What to work on »
Reproduce every record below exactly as written, but leave out any pictures.

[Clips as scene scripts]
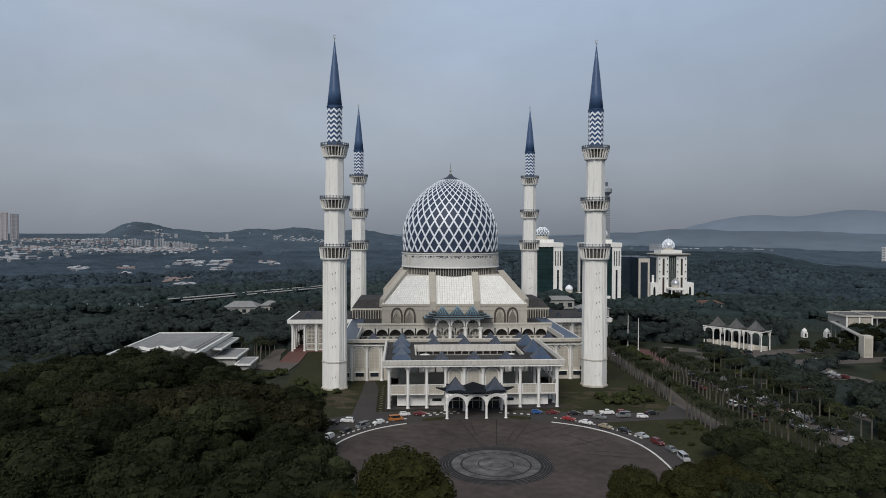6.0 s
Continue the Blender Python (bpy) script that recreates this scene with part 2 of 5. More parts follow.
TEALRIB = mat("pale_teal_rib", (0.22, 0.33, 0.40), 0.5, var=0.1)
RAILDARK = mat("dark_weathered_railing", (0.115, 0.125, 0.145), 0.7, var=0.25, fine=2.0)
DRUM = mat("pale_drum_stone", (0.6, 0.595, 0.575), 0.75, var=0.08, fine=1.2, broad=0.1)
# Dark base colours standing in for shade in hollows; the grey also colours walls.
HOLE = mat("hollow_shade", (0.075, 0.07, 0.062), 0.8, var=0.2, fine=1.0)
GAPGREY = mat("dark_wall_and_recess_shade", (0.12, 0.118, 0.112), 0.8, var=0.2, fine=2.0)
DULLWALL = mat("dull_grey_wall", (0.30, 0.295, 0.28), 0.85, var=0.12, fine=0.5)
EARTH = mat("bare_earth", (0.055, 0.045, 0.03), 0.95, var=0.3, fine=0.8, broad=0.1)
LEAFPALE = mat("pale_silvery_leaves", (0.075, 0.075, 0.06), 0.75, var=0.3, fine=0.6, broad=0.1, island=0.6)
STONEDIM = mat("worn_stepping_stone", (0.16, 0.155, 0.14), 0.9, var=0.2, fine=1.5)
LEAFBROWN = mat("dull_brown_green_leaves", (0.029, 0.0285, 0.015), 0.75, var=0.3, fine=1.1, broad=0.08, island=0.25, rand=0.3, bump=0.5, spec=0.05, leafy=0.3)
# Script ground darkened to carry the shadows among the raised strokes.
SCRIPTBACK = mat("shadow_darkened_script_ground", (0.05, 0.05, 0.052), 0.8, var=0.12, fine=2.0)
ROOFDARK = mat("weathered_dark_roof_sheet", (0.10, 0.10, 0.10), 0.8, var=0.2, fine=0.4, broad=0.05)

# ---- mesh helpers ----
class Geo:
    """Collects vertices and faces of one mesh."""

    def __init__(self):
        self.v, self.f = [], []

    def add(self, vs, fs):
        n = len(self.v)
        self.v.extend(vs)
        self.f.extend([tuple(i + n for i in f) for f in fs])
        return self

    def box(self, x0, y0, z0, x1, y1, z1):
        return self.loft([[(x0, y0, z0), (x1, y0, z0), (x1, y1, z0), (x0, y1, z0)], [(x0, y0, z1), (x1, y0, z1), (x1, y1, z1), (x0, y1, z1)]])

    def loft(self, rings, caps=(True, True), closed=True):
        n, k = len(rings[0]), len(rings)
        vs = [p for r in rings for p in r]
        fs = []
        for j in range(k - 1):
            for i in range(n if closed else n - 1):
                a, b = j * n + i, j * n + (i + 1) % n
                fs.append((a, b, b + n, a + n))
        if caps[0]:
            fs.append(tuple(reversed(range(n))))
        if caps[1]:
            fs.append(tuple(range((k - 1) * n, k * n)))
        return self.add(vs, fs)

    def lathe(self, profile, n=24, cx=0, cy=0, phase=0.0, caps=(True, True)):
        return self.loft([[(cx + r * math.cos(phase + 2 * math.pi * i / n), cy + r * math.sin(phase + 2 * math.pi * i / n), z) for i in range(n)] for r, z in profile], caps)

    def prism(self, poly, z0, z1):
        return self.loft([[(x, y, z0) for x, y in poly], [(x, y, z1) for x, y in poly]])

    def pyramid(self, x, y, z, half, high, top=0.03):
        h, t = half, top
        ring = lambda s, q: [(x - s, y - s, q), (x + s, y - s, q), (x + s, y + s, q), (x - s, y + s, q)]
        return self.loft([ring(h, z), ring(h, z + 0.15), ring(h * 0.55, z + high * 0.42), ring(t, z + high)])

    def beam(self, p, q, w, h):
        p, q = Vector(p), Vector(q)
        d = (q - p).normalized()
        side = d.cross(Vector((0, 0, 1)))
        side = side.normalized() if side.length > 1e-4 else Vector((1, 0, 0))
        up = side.cross(d)
        ring = lambda c: [tuple(c + side * a * w / 2 + up * b * h / 2) for a, b in ((-1, -1), (1, -1), (1, 1), (-1, 1))]
        return self.loft([ring(p), ring(q)])

    def arch(self, x0, x1, y0, y1, spring, crown, top, power=2.0, point=0.0, n=12, along="x"):
        """A wall over an arched opening between x0 and x1, solid from the arch up to top."""
        mid, half = (x0 + x1) / 2, (x1 - x0) / 2
        rings = []
        for i in range(n + 1):
            a = -math.cos(math.pi * i / n)
            u = abs(a)
            z = spring + (crown - spring) * ((1 - u ** power) ** (1 / power) * (1 - point) + (1 - u) * point)
            x = mid + half * a
            ring = [(x, y0, z), (x, y1, z), (x, y1, top), (x, y0, top)]
            rings.append([(q[1], q[0], q[2]) for q in ring] if along == "y" else ring)
        return self.loft(rings)

    def mesh(self, name, material, smooth=False):
        me = bpy.data.meshes.new(name)
        me.from_pydata(self.v, [], self.f)
        bm = bmesh.new()
        bm.from_mesh(me)
        bmesh.ops.recalc_face_normals(bm, faces=bm.faces)
        bm.to_mesh(me)
        bm.free()
        if smooth:
            me.polygons.foreach_set("use_smooth", [True] * len(me.polygons))
        me.materials.append(material)
        return me


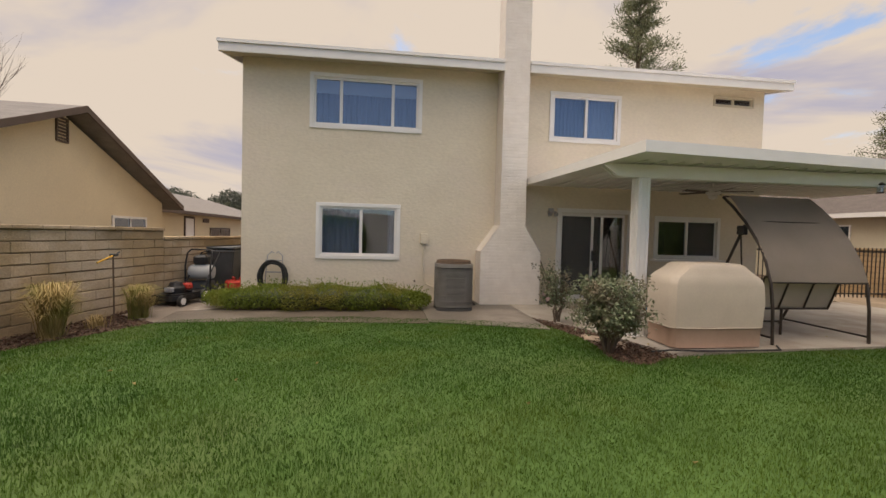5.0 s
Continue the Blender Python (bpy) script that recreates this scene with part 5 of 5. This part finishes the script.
def hoop(at):
    """A free-standing basketball hoop whose board faces the court."""
    ob = thing("basketball_hoop", "black basketball hoop on a pole at the lawn edge", "basketball hoop", at=at)
    part("lower_pole", rod((0, 0, -0.05), (0, 0, 1.3), 0.05, 10), M_BLACK, ob)
    part("upper_pole", rod((0, 0, 1.3), (0, 0, 2.75), 0.042, 10), M_BLACK, ob)
    part("collar", rod((0, 0, 1.27), (0, 0, 1.36), 0.06, 10), M_BLACK, ob)
    for z0, z1 in ((2.70, 3.0), (2.45, 2.75)):
        bm = bmesh.new()
        tube(bm, [(-0.22, 0, z0 + 0.02), (0, 0, z0), (0.52, 0, z1 - 0.08)], 0.022, 7)
        part("arm", bm, M_BLACK, ob)
    part("spring", rod((-0.02, 0.03, 2.0), (-0.12, 0.03, 2.68), 0.02, 7), M_BLACK, ob)
    bx = 0.55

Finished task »
6.0 s
Continue the Blender Python (bpy) script that recreates this scene with part 2 of 5. More parts follow.
TEALRIB = mat("pale_teal_rib", (0.22, 0.33, 0.40), 0.5, var=0.1)
RAILDARK = mat("dark_weathered_railing", (0.115, 0.125, 0.145), 0.7, var=0.25, fine=2.0)
DRUM = mat("pale_drum_stone", (0.6, 0.595, 0.575), 0.75, var=0.08, fine=1.2, broad=0.1)
# Dark base colours standing in for shade in hollows; the grey also colours walls.
HOLE = mat("hollow_shade", (0.075, 0.07, 0.062), 0.8, var=0.2, fine=1.0)
GAPGREY = mat("dark_wall_and_recess_shade", (0.12, 0.118, 0.112), 0.8, var=0.2, fine=2.0)
DULLWALL = mat("dull_grey_wall", (0.30, 0.295, 0.28), 0.85, var=0.12, fine=0.5)
EARTH = mat("bare_earth", (0.055, 0.045, 0.03), 0.95, var=0.3, fine=0.8, broad=0.1)
LEAFPALE = mat("pale_silvery_leaves", (0.075, 0.075, 0.06), 0.75, var=0.3, fine=0.6, broad=0.1, island=0.6)
STONEDIM = mat("worn_stepping_stone", (0.16, 0.155, 0.14), 0.9, var=0.2, fine=1.5)
LEAFBROWN = mat("dull_brown_green_leaves", (0.029, 0.0285, 0.015), 0.75, var=0.3, fine=1.1, broad=0.08, island=0.25, rand=0.3, bump=0.5, spec=0.05, leafy=0.3)
# Script ground darkened to carry the shadows among the raised strokes.
SCRIPTBACK = mat("shadow_darkened_script_ground", (0.05, 0.05, 0.052), 0.8, var=0.12, fine=2.0)
ROOFDARK = mat("weathered_dark_roof_sheet", (0.10, 0.10, 0.10), 0.8, var=0.2, fine=0.4, broad=0.05)

# ---- mesh helpers ----
class Geo:
    """Collects vertices and faces of one mesh."""

    def __init__(self):
        self.v, self.f = [], []

    def add(self, vs, fs):
        n = len(self.v)
        self.v.extend(vs)
        self.f.extend([tuple(i + n for i in f) for f in fs])
        return self

    def box(self, x0, y0, z0, x1, y1, z1):
        return self.loft([[(x0, y0, z0), (x1, y0, z0), (x1, y1, z0), (x0, y1, z0)], [(x0, y0, z1), (x1, y0, z1), (x1, y1, z1), (x0, y1, z1)]])

    def loft(self, rings, caps=(True, True), closed=True):
        n, k = len(rings[0]), len(rings)
        vs = [p for r in rings for p in r]
        fs = []
        for j in range(k - 1):
            for i in range(n if closed else n - 1):
                a, b = j * n + i, j * n + (i + 1) % n
                fs.append((a, b, b + n, a + n))
        if caps[0]:
            fs.append(tuple(reversed(range(n))))
        if caps[1]:
            fs.append(tuple(range((k - 1) * n, k * n)))
        return self.add(vs, fs)

    def lathe(self, profile, n=24, cx=0, cy=0, phase=0.0, caps=(True, True)):
        return self.loft([[(cx + r * math.cos(phase + 2 * math.pi * i / n), cy + r * math.sin(phase + 2 * math.pi * i / n), z) for i in range(n)] for r, z in profile], caps)

    def prism(self, poly, z0, z1):
        return self.loft([[(x, y, z0) for x, y in poly], [(x, y, z1) for x, y in poly]])

    def pyramid(self, x, y, z, half, high, top=0.03):
        h, t = half, top
        ring = lambda s, q: [(x - s, y - s, q), (x + s, y - s, q), (x + s, y + s, q), (x - s, y + s, q)]
        return self.loft([ring(h, z), ring(h, z + 0.15), ring(h * 0.55, z + high * 0.42), ring(t, z + high)])

    def beam(self, p, q, w, h):
        p, q = Vector(p), Vector(q)
        d = (q - p).normalized()
        side = d.cross(Vector((0, 0, 1)))
        side = side.normalized() if side.length > 1e-4 else Vector((1, 0, 0))
        up = side.cross(d)
        ring = lambda c: [tuple(c + side * a * w / 2 + up * b * h / 2) for a, b in ((-1, -1), (1, -1), (1, 1), (-1, 1))]
        return self.loft([ring(p), ring(q)])

    def arch(self, x0, x1, y0, y1, spring, crown, top, power=2.0, point=0.0, n=12, along="x"):
        """A wall over an arched opening between x0 and x1, solid from the arch up to top."""
        mid, half = (x0 + x1) / 2, (x1 - x0) / 2
        rings = []
        for i in range(n + 1):
            a = -math.cos(math.pi * i / n)
            u = abs(a)
            z = spring + (crown - spring) * ((1 - u ** power) ** (1 / power) * (1 - point) + (1 - u) * point)
            x = mid + half * a
            ring = [(x, y0, z), (x, y1, z), (x, y1, top), (x, y0, top)]
            rings.append([(q[1], q[0], q[2]) for q in ring] if along == "y" else ring)
        return self.loft(rings)

    def mesh(self, name, material, smooth=False):
        me = bpy.data.meshes.new(name)
        me.from_pydata(self.v, [], self.f)
        bm = bmesh.new()
        bm.from_mesh(me)
        bmesh.ops.recalc_face_normals(bm, faces=bm.faces)
        bm.to_mesh(me)
        bm.free()
        if smooth:
            me.polygons.foreach_set("use_smooth", [True] * len(me.polygons))
        me.materials.append(material)
        return me


5.0 s
Continue the Blender Python (bpy) script that recreates this scene with part 5 of 5. This part finishes the script.
def hoop(at):
    """A free-standing basketball hoop whose board faces the court."""
    ob = thing("basketball_hoop", "black basketball hoop on a pole at the lawn edge", "basketball hoop", at=at)
    part("lower_pole", rod((0, 0, -0.05), (0, 0, 1.3), 0.05, 10), M_BLACK, ob)
    part("upper_pole", rod((0, 0, 1.3), (0, 0, 2.75), 0.042, 10), M_BLACK, ob)
    part("collar", rod((0, 0, 1.27), (0, 0, 1.36), 0.06, 10), M_BLACK, ob)
    for z0, z1 in ((2.70, 3.0), (2.45, 2.75)):
        bm = bmesh.new()
        tube(bm, [(-0.22, 0, z0 + 0.02), (0, 0, z0), (0.52, 0, z1 - 0.08)], 0.022, 7)
        part("arm", bm, M_BLACK, ob)
    part("spring", rod((-0.02, 0.03, 2.0), (-0.12, 0.03, 2.68), 0.02, 7), M_BLACK, ob)
    bx = 0.55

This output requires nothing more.